Like Napoleon at the time of the Louisiana Purchase, Mexican president Santa Anna (hero or villain of the Battle of the Alamo, depending on whose side you're on) needed the cash. The United States needed the land because it had big plans for a southern route for a transcontinental railroad to fuel its westward expansion. The deal didn't end tensions between Mexico and the United States, but it freed up the route for the railroad and set the present-day southern border of the United States.
The sale didn't go over too well in Mexico, and Santa Anna's political career was over.
Fun fact: Santa Anna was a huge fan of Napoleon and liked to imagine himself as "the Napoleon of the West." He emulated his battle strategies and read everything he could get his hands on about the French leader. Unfortunately, the similarities extended to several exiles, including the last one in—wait for it—Staten Island, New York (source).
Getting an even sweeter deal than the Louisiana Territory, the United States bought Alaska from Russia in 1867 for a fire sale price of 2 cents per acre. Similar political dynamics motivated this sale. Russia was trying to become a player in the Pacific, but Great Britain was all up in their business. By selling Alaska to the Americans, Russia hoped to counter Britain's power. From America's perspective, buying Alaska gave the United States important access to the Pacific.

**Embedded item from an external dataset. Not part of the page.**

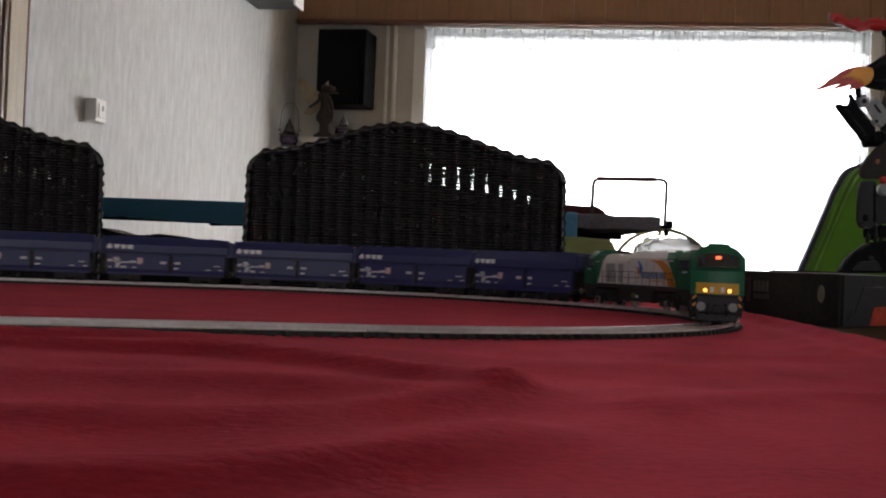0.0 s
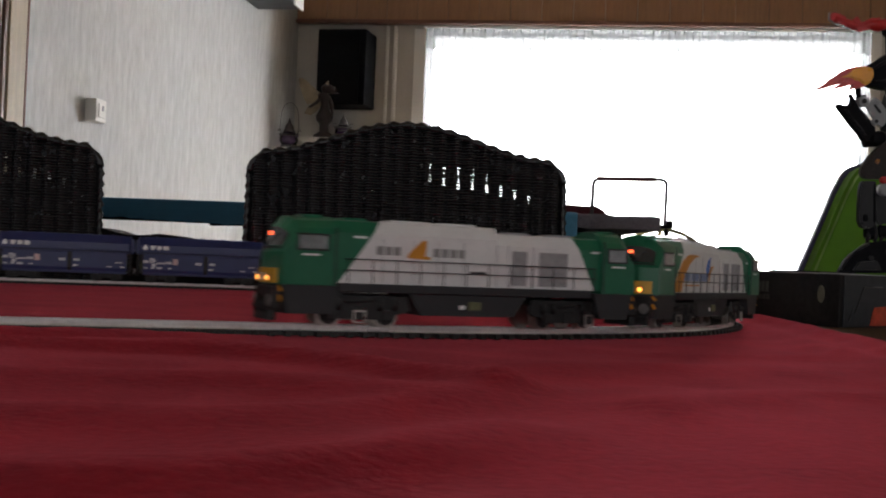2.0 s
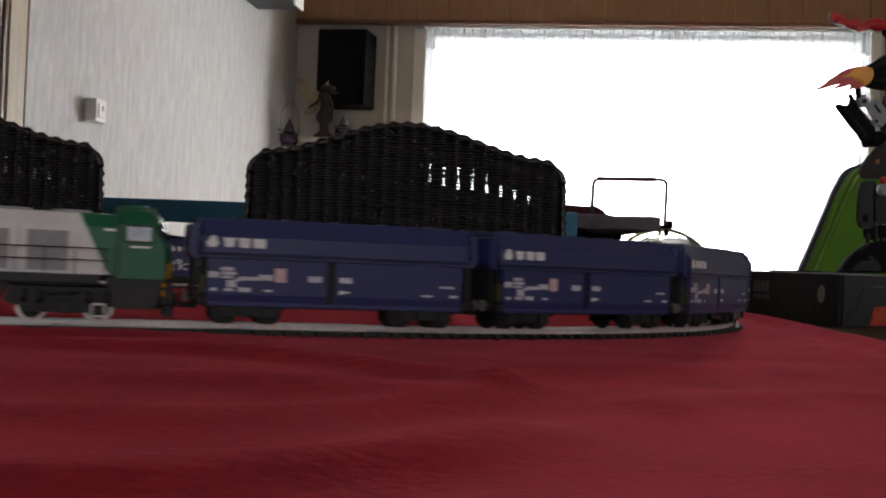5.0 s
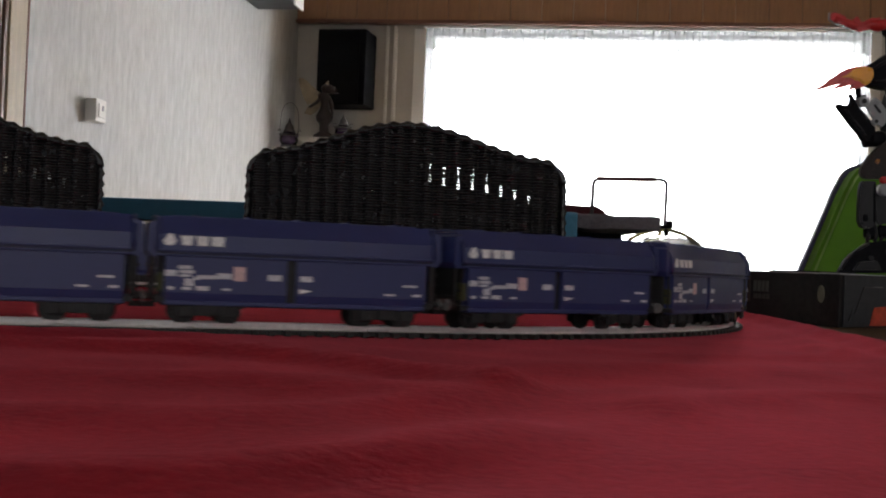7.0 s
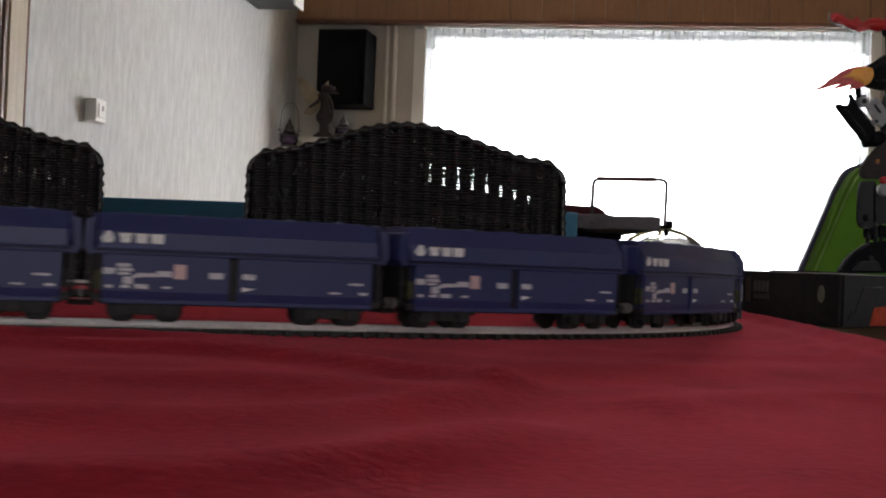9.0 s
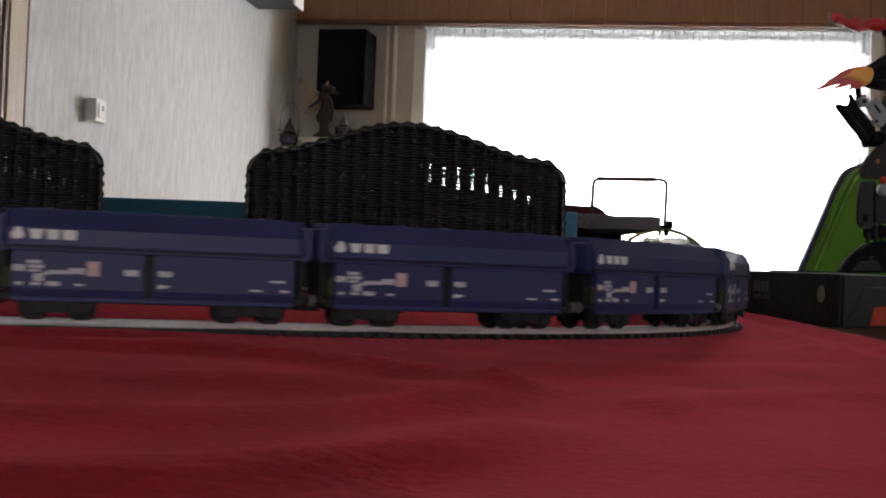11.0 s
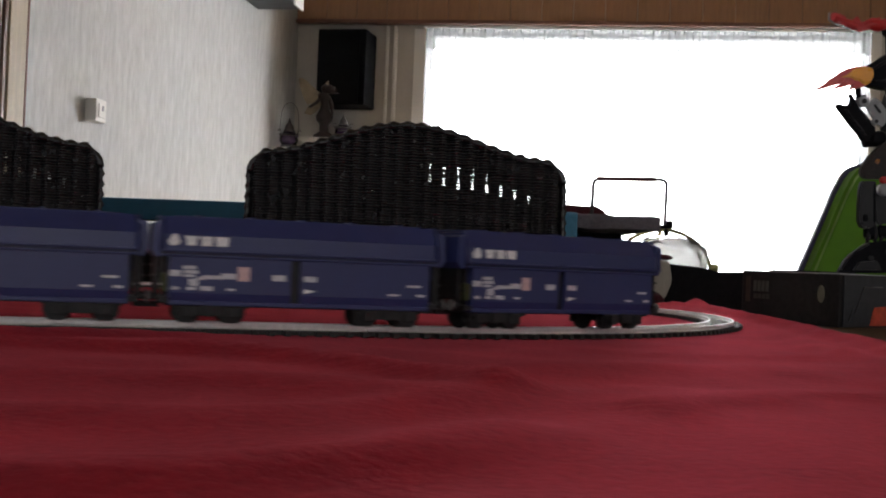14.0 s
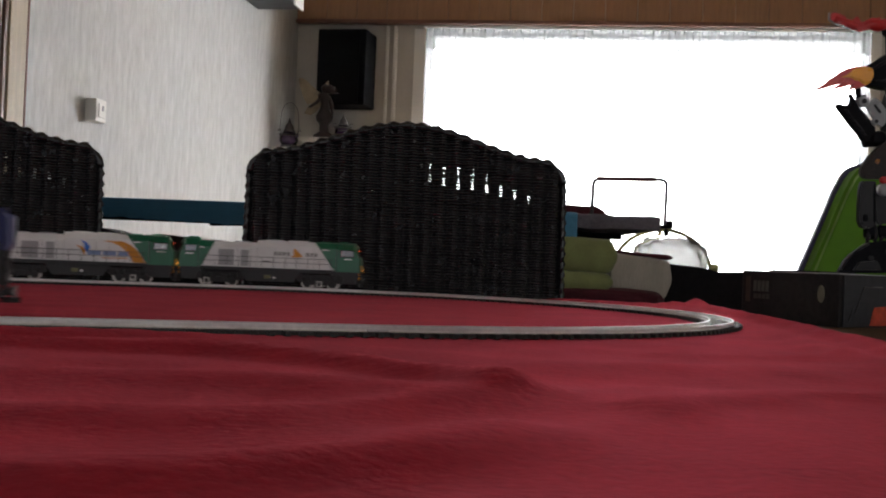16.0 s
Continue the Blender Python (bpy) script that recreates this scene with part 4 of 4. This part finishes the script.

Two cents an acre might not seem like such a great deal for what was at the time a lot of unexplored frozen wilderness and polar bears. In fact, lots of people called the purchase "Seward's Folly," after Secretary of State William Seward, the guy who arranged the deal.
Everyone thought Seward had more or less bought the Brooklyn Bridge until 1896, when gold was discovered in them thar Klondike hills. And guess what—you could sail up to Alaska from Seattle and San Francisco. With gold discovered in the Alaskan territory, Seward's Folly wasn't looking so foolish after all.